Insert complete sets of energy eigenstates at the two ends of the interval:

$$\langle n|e^{-\beta H/2}|m\rangle =e^{-\beta E_m/2}\delta_{nm}.$$

Interpreting the two ends of the interval as the two Hilbert-space factors gives a state proportional to

$$\sum_m e^{-\beta E_m/2}|m\rangle_L|m\rangle_R.$$

Normalizing by $Z(\beta)^{-1/2}$ gives

$$|\mathrm{TFD}_\beta\rangle =\frac{1}{\sqrt{Z(\beta)}} \sum_m e^{-\beta E_m/2}|m\rangle_L|m\rangle_R.$$

Depending on the orientation of the Euclidean path integral, the left factor may be represented by the conjugate state $|m^*\rangle_L$.

Exercise 4: The horizon as the RT surface

Consider the time-symmetric slice of the two-sided eternal black hole. Let $A$ be the entire right boundary. Explain why the RT surface computing $S(A)$ is the bifurcation surface of the horizon.

Solution

The RT surface must be codimension two, extremal on the time-symmetric slice, and homologous to the boundary region $A$. Since $A$ is the entire right boundary, the bulk region homologous to $A$ is the entire right exterior plus the part of the bridge ending at the bifurcation surface. The surface that separates the right exterior from the left exterior is precisely the bifurcation surface $\mathcal H$.

On the time-symmetric slice it is minimal by symmetry and by the standard black-hole area theorem intuition for the stationary horizon cross-section. Therefore

$$S(A)=\frac{\mathrm{Area}(\mathcal H)}{4G_N}$$

at leading order. This equals the thermal entropy of the right CFT and the entanglement entropy between the two CFTs.

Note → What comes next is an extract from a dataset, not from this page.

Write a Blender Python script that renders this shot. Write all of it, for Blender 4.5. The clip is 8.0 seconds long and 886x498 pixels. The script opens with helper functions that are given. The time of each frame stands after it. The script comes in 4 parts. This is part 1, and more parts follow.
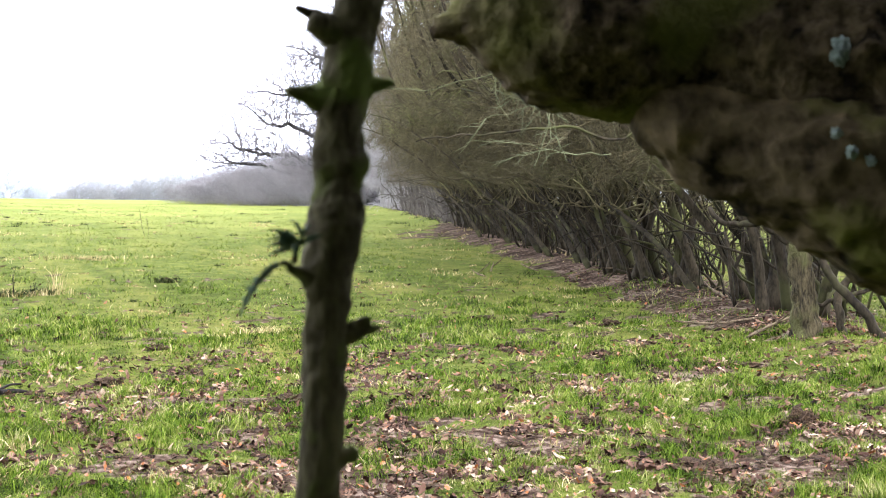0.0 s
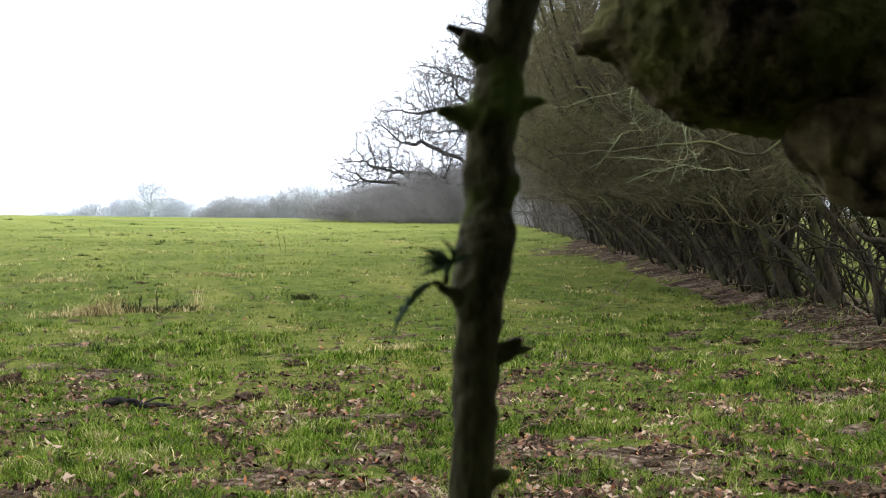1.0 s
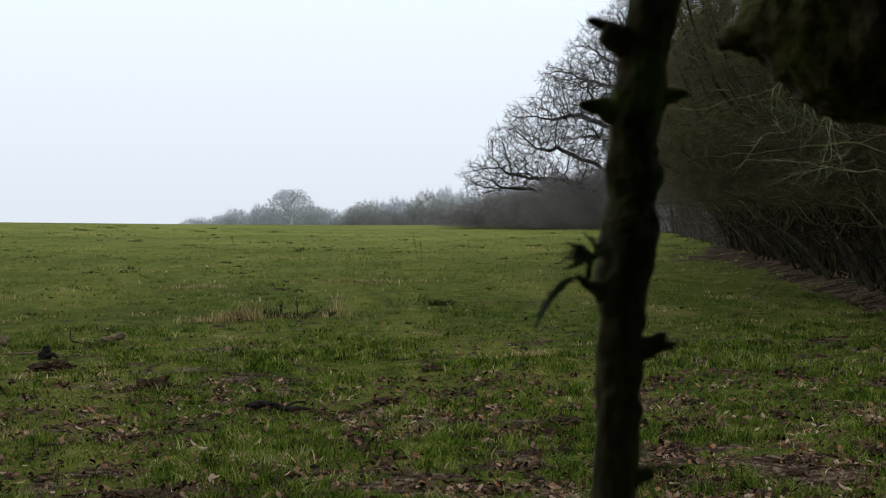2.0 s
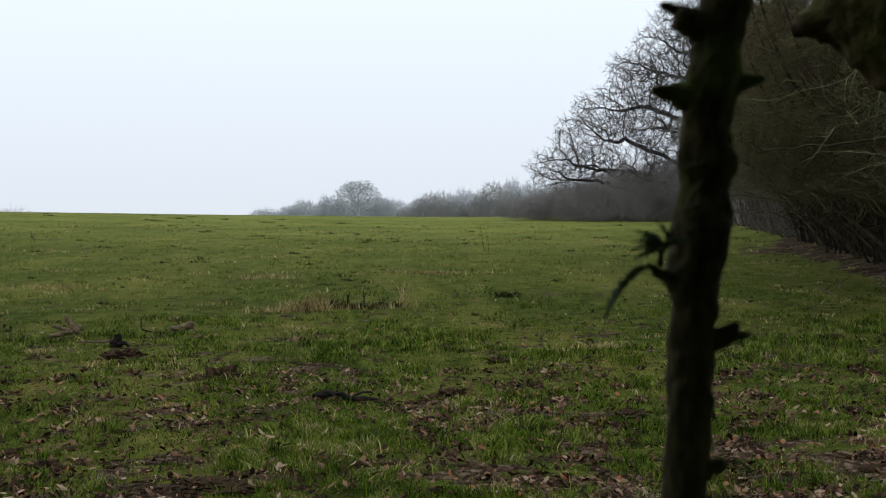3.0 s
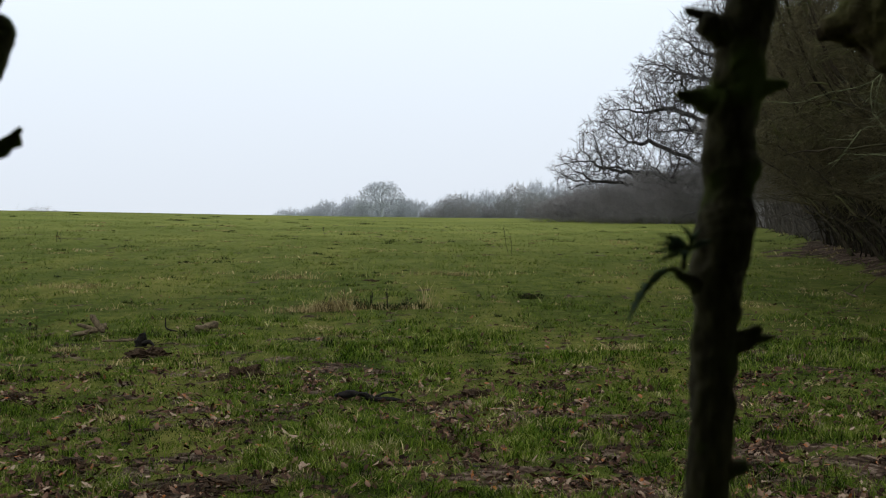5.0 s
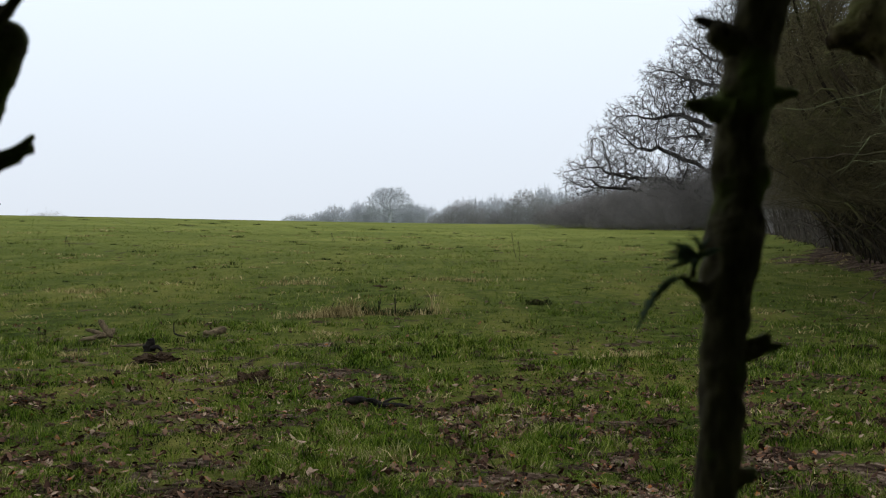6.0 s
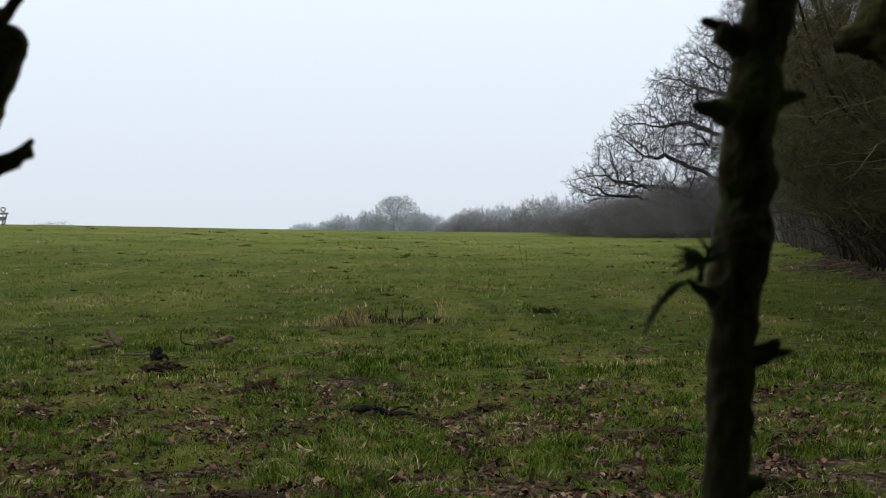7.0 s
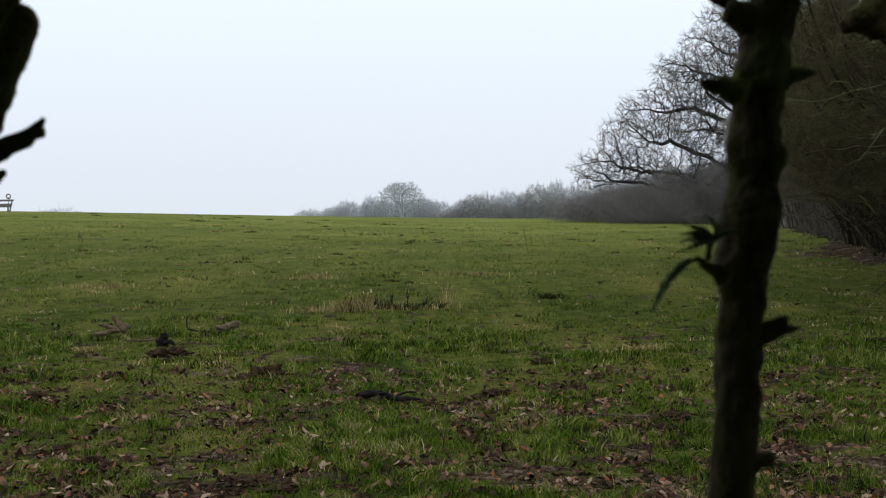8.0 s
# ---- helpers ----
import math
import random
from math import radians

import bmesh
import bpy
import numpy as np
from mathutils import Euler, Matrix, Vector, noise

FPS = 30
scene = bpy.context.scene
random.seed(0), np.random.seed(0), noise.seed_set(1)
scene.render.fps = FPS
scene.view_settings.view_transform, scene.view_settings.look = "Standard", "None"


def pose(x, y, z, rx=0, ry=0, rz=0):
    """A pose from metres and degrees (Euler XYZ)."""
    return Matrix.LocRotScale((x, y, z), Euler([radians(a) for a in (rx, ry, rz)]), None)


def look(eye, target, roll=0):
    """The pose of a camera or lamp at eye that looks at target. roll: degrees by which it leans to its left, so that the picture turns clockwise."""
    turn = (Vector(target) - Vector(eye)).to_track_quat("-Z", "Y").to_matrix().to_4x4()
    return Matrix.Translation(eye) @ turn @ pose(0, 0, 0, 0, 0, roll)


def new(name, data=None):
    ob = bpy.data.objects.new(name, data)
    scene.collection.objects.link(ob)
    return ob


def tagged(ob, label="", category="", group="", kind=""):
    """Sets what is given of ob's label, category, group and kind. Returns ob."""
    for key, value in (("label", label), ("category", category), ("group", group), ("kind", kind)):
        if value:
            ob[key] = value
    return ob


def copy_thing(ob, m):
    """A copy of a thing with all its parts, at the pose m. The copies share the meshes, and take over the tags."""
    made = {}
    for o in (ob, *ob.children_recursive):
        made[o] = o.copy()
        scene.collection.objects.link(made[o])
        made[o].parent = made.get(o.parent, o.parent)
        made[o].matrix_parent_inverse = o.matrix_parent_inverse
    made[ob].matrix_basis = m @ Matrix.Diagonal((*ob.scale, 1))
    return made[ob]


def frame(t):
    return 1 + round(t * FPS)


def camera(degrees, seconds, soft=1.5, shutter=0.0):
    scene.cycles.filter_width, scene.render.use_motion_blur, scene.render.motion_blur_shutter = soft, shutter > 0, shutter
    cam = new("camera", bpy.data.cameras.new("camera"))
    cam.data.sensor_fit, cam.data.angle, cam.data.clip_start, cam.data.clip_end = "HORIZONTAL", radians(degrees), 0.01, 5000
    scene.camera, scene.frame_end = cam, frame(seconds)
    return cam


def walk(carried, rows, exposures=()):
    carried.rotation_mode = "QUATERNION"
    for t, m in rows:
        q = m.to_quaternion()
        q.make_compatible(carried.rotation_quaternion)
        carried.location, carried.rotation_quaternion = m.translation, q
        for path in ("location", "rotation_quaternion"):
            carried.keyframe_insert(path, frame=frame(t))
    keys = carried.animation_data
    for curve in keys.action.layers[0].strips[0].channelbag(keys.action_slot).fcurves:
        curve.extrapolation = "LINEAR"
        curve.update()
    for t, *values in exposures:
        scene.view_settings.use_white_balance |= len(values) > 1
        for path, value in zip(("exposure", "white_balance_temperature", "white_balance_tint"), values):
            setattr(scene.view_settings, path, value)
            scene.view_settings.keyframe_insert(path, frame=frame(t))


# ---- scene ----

Exercise 5: One-sided observables remain thermal under two-sided time evolution

Let

$$|\mathrm{TFD}(t)\rangle=e^{-it(H_L+H_R)}|\mathrm{TFD}\rangle.$$

Show that the reduced density matrix $\rho_R(t)$ is independent of $t$.

Solution

The evolved state is

$$|\mathrm{TFD}(t)\rangle =\frac{1}{\sqrt Z}\sum_n e^{-\beta E_n/2}e^{-2iE_n t}|n\rangle_L|n\rangle_R.$$

Then

$$|\mathrm{TFD}(t)\rangle\langle\mathrm{TFD}(t)| = \frac{1}{Z}\sum_{m,n} e^{-\beta(E_m+E_n)/2}e^{-2it(E_m-E_n)} |m\rangle_L|m\rangle_R{}_L\langle n|{}_R\langle n|.$$

Tracing over the left side sets $m=n$, so the phase cancels:

$$\rho_R(t) =\frac{1}{Z}\sum_n e^{-\beta E_n}|n\rangle_R{}_R\langle n| =\rho_R(0).$$

Thus all right-sided one-point functions and density-matrix observables remain thermal, even though two-sided correlators can depend on $t$.

Further reading

• J. Maldacena, Eternal Black Holes in AdS.
• T. Hartman and J. Maldacena, Time Evolution of Entanglement Entropy from Black Hole Interiors.
• M. Van Raamsdonk, Building up Spacetime with Quantum Entanglement.
• D. Harlow, Jerusalem Lectures on Black Holes and Quantum Information.
• P. Gao, D. L. Jafferis, and A. C. Wall, Traversable Wormholes via a Double Trace Deformation.
• J. Maldacena and L. Susskind, Cool Horizons for Entangled Black Holes.